In schools where teachers are on teams, they have time to meet and discuss individual students, to plan curriculum, to develop both short- and long-term goals. They have time to breathe. They work as a team and hold each other accountable. Yes, each school has the equivalent of a baseball team manager, but he or she is not ‘management’ and the teachers ‘labor.’ They all have their eyes on the prize.
I believe that most teachers want to play a team sport. They prefer to work together and to have big hopes, dreams and goals for their school and all its students. One of my strongest memories from my own high school teaching was the joy of working with other English teachers, even to the point of swapping classes for a few weeks so each of us could teach a play or a poet we felt particularly well-qualified to teach.
So here’s my pitch: Teaching should be recognized as a team sport, and education as a team activity. The ‘team’ is the school, and everyone in the school is on the team, including secretarial staff and custodians. Education’s “win-loss” record, which is more complicated than baseball’s, should include academic measures, teacher and student attendance, teacher and student turnover, community involvement, and more. (I wrote about this in ‘Trust but Verify’ and in “Addicted to Reform: A 12-Step Program to Rescue Public Education.”

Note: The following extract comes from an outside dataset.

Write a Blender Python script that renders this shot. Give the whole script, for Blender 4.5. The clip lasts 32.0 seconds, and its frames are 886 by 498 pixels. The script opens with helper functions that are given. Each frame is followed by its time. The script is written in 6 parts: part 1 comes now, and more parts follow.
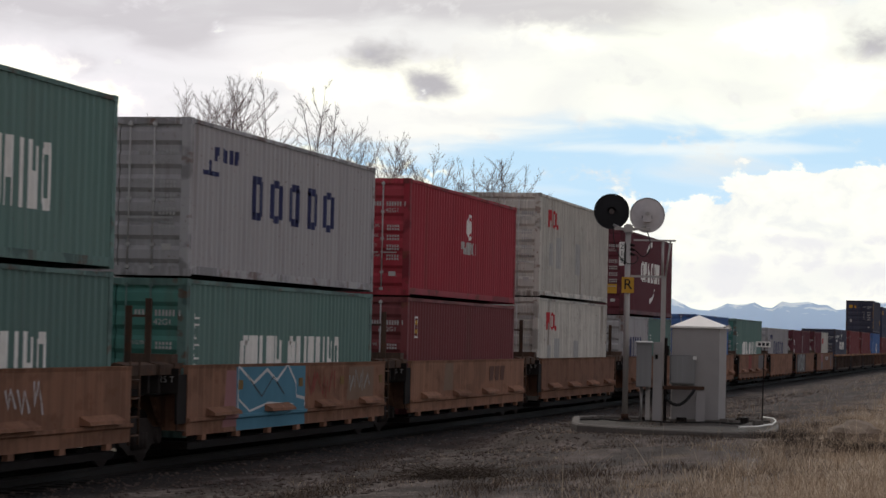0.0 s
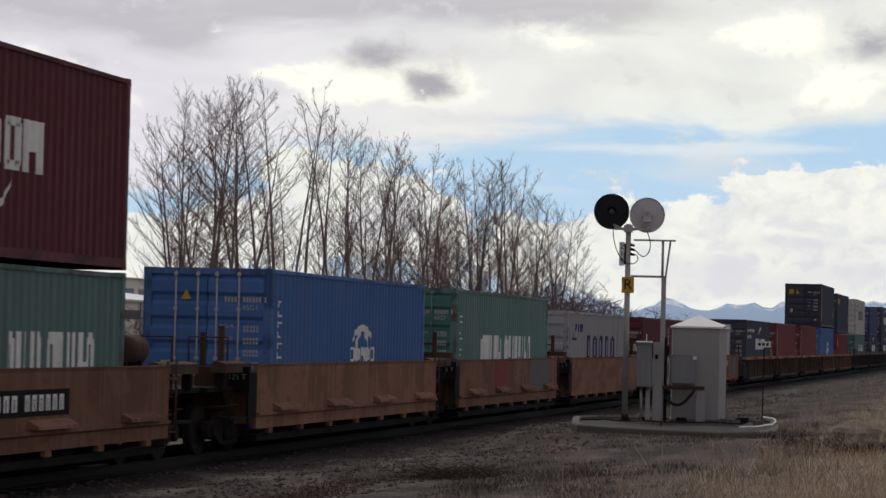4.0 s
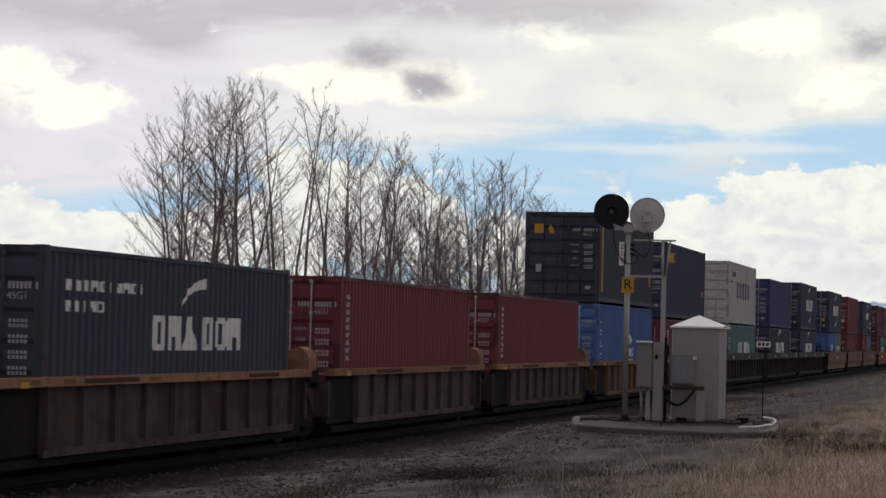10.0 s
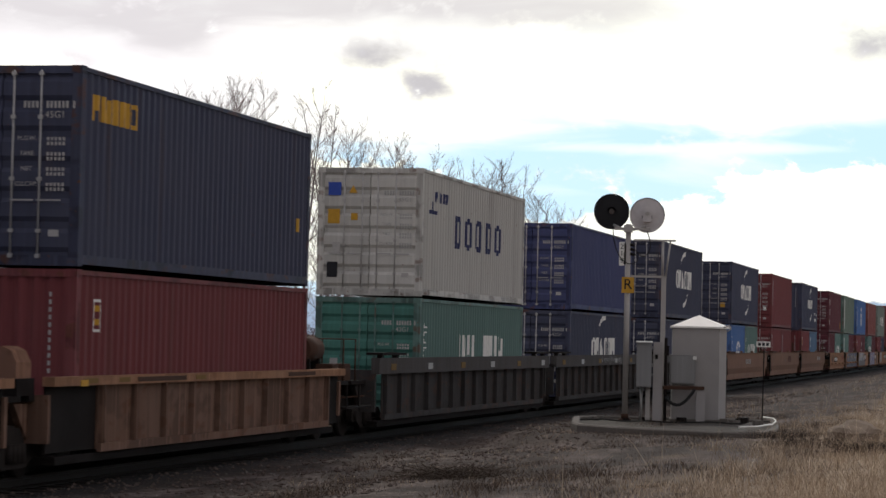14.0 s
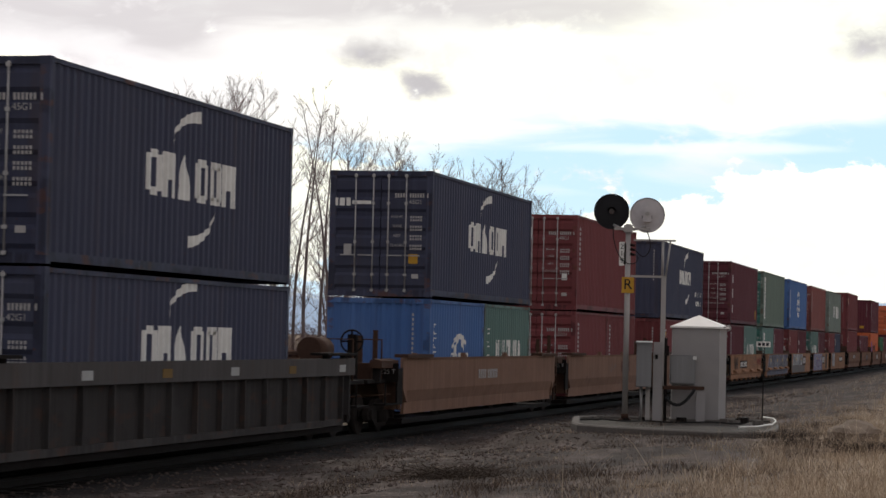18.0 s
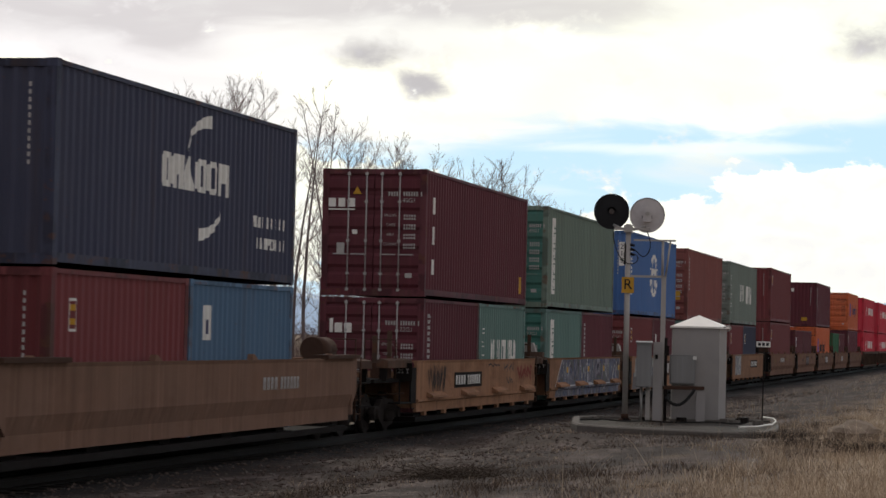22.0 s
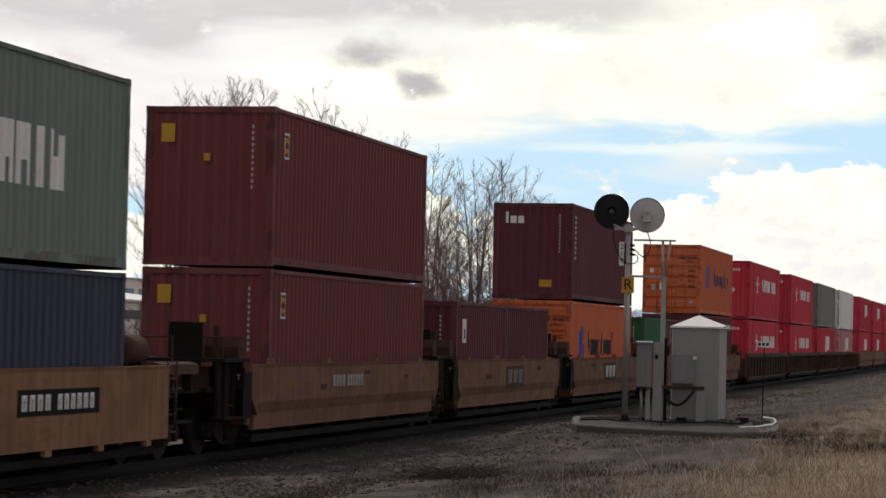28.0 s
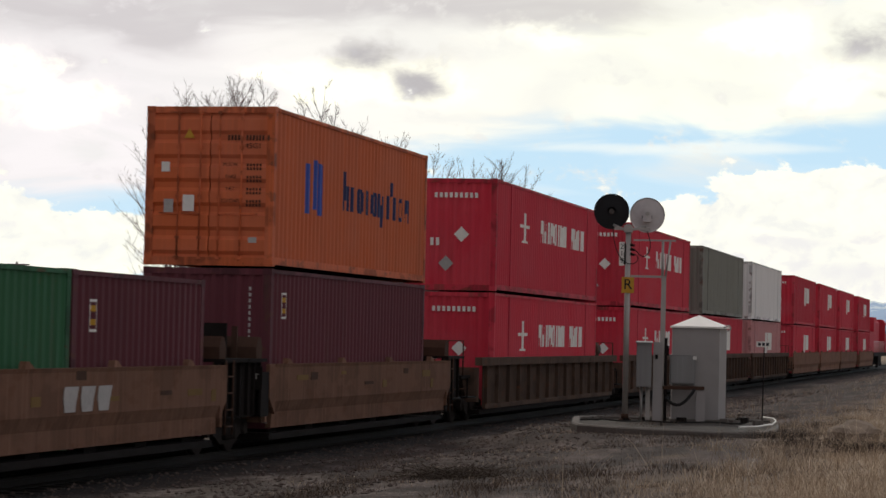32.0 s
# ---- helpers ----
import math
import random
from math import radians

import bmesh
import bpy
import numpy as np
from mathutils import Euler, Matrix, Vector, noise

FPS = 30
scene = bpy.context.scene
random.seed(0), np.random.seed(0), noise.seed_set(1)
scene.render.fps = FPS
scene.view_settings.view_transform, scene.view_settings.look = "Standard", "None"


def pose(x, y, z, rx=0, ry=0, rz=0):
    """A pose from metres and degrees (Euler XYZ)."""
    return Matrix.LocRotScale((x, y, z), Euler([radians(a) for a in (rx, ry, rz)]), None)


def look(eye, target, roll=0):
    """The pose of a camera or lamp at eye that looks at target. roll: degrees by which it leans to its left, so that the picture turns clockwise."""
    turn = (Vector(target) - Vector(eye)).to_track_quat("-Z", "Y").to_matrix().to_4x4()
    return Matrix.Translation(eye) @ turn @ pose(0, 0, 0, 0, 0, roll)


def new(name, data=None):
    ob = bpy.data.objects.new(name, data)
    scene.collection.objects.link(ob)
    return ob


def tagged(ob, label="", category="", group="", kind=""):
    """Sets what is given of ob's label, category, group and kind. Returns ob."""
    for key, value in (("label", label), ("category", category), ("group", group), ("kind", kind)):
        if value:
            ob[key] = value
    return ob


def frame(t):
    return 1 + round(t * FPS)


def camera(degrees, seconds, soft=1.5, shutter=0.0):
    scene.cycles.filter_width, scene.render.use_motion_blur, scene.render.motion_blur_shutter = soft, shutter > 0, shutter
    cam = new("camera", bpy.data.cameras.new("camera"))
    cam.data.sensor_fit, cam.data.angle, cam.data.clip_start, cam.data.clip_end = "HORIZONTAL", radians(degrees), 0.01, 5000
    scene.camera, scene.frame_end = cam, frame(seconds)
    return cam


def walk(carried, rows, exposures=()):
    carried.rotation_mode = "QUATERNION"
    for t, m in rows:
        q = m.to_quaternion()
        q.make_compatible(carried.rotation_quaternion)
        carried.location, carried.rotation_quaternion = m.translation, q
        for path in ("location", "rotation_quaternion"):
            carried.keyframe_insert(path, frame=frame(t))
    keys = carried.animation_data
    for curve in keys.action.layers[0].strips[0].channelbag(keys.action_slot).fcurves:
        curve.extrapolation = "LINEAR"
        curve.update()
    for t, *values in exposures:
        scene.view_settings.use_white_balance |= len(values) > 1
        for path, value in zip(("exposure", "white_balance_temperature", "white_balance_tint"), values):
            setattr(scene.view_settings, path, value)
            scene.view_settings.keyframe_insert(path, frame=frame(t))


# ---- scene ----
# The camera stands still beside a straight railway track that runs along x; z = 0 is the top of the rail.
EYE = (0.0, 0.0, 2.11)
YAW, PITCH, ROLL = radians(77.2564), radians(1.9395), 1.3026
cam = camera(19.59, 32.0, soft=1.5, shutter=0.15)
AIM = Vector((math.sin(YAW) * math.cos(PITCH), math.cos(YAW) * math.cos(PITCH), math.sin(PITCH)))
STAND = look(EYE, Vector(EYE) + 50 * AIM, ROLL)
walk(cam, [(0, STAND), (32, STAND)],
     exposures=[(0, 0.0, 6500, 10), (1, -0.08, 6450, 11), (2, -0.15, 6400, 11), (3.5, -0.2, 6350, 12), (5.5, -0.33, 6350, 12), (8, -0.33, 6350, 12), (9.5, -0.25, 6400, 11), (11, -0.13, 6450, 10), (12, -0.03, 6500, 10), (13, 0.15, 6550, 10), (14, 0.26, 6600, 9), (17, 0.22, 6650, 9), (20, 0.16, 6700, 8), (25, 0.12, 6700, 8), (28, 0.06, 6700, 9), (32, 0.02, 6700, 9)])

YC = 14.446          # centre line of the track
SPEED, GAIN = 15.7186, 0.0116


def run(t):
    """Metres that the train has rolled since the start."""
    return SPEED * t + GAIN / 2 * ((t - 23) ** 2 - 23 ** 2)


# ---- light ----
SUN_EL, SUN_AZ = radians(42), radians(64)     # azimuth from +y towards +x
world = bpy.data.worlds.new("sky")
scene.world = world
world.use_nodes = True
wn, wl = world.node_tree.nodes, world.node_tree.links
wn.clear()
w_out, w_bg, w_mix = wn.new("ShaderNodeOutputWorld"), wn.new("ShaderNodeBackground"), wn.new("ShaderNodeMixRGB")
w_sky, w_noise, w_ramp, w_tc = wn.new("ShaderNodeTexSky"), wn.new("ShaderNodeTexNoise"), wn.new("ShaderNodeValToRGB"), wn.new("ShaderNodeTexCoord")
w_gain = wn.new("ShaderNodeVectorMath")
w_gain.operation, w_gain.inputs[3].default_value = "SCALE", 0.075
w_sky.sky_type, w_sky.sun_disc = "NISHITA", False
w_sky.sun_elevation, w_sky.sun_rotation = SUN_EL, SUN_AZ
w_noise.inputs["Scale"].default_value, w_noise.inputs["Detail"].default_value = 2.6, 6
w_ramp.color_ramp.elements[0].position, w_ramp.color_ramp.elements[1].position = 0.36, 0.58
w_mix.inputs[2].default_value = (0.585, 0.535, 0.545, 1)
wl.new(w_tc.outputs["Generated"], w_noise.inputs["Vector"])
wl.new(w_noise.outputs["Fac"], w_ramp.inputs[0])
wl.new(w_ramp.outputs[0], w_mix.inputs[0])
wl.new(w_sky.outputs[0], w_gain.inputs[0])
wl.new(w_gain.outputs[0], w_mix.inputs[1])
wl.new(w_mix.outputs[0], w_bg.inputs[0])
w_bg.inputs[1].default_value = 1.0
wl.new(w_bg.outputs[0], w_out.inputs[0])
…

And just as the winning team will divide the World Series loot into individual shares, so too could performance pay be divvied up when the team achieves its agreed-upon goals. In this system, teachers, administrators, counselors, secretaries and custodians would all share the rewards. No more divisive ‘merit pay’ for individuals….but real rewards for everyone.
A baseball season lasts 162 games, plus the post-season if they do well, and the same logic should apply to judging education. To use a familiar analogy, it’s a movie, not a snapshot, because snapshots don’t help much in baseball or in education. A player might have five hits and 6 runs batted in in one game but do poorly in every other game. A snapshot of that one great game would be very misleading.
Because education now relies on snapshots — one score on one test on that one big day — and because so much of schooling tilts against the team sport concept, we have miles to go before anyone can confidently assert that teaching–whether it’s a profession or a job–is a team sport.
I’m interested in your thoughts on this.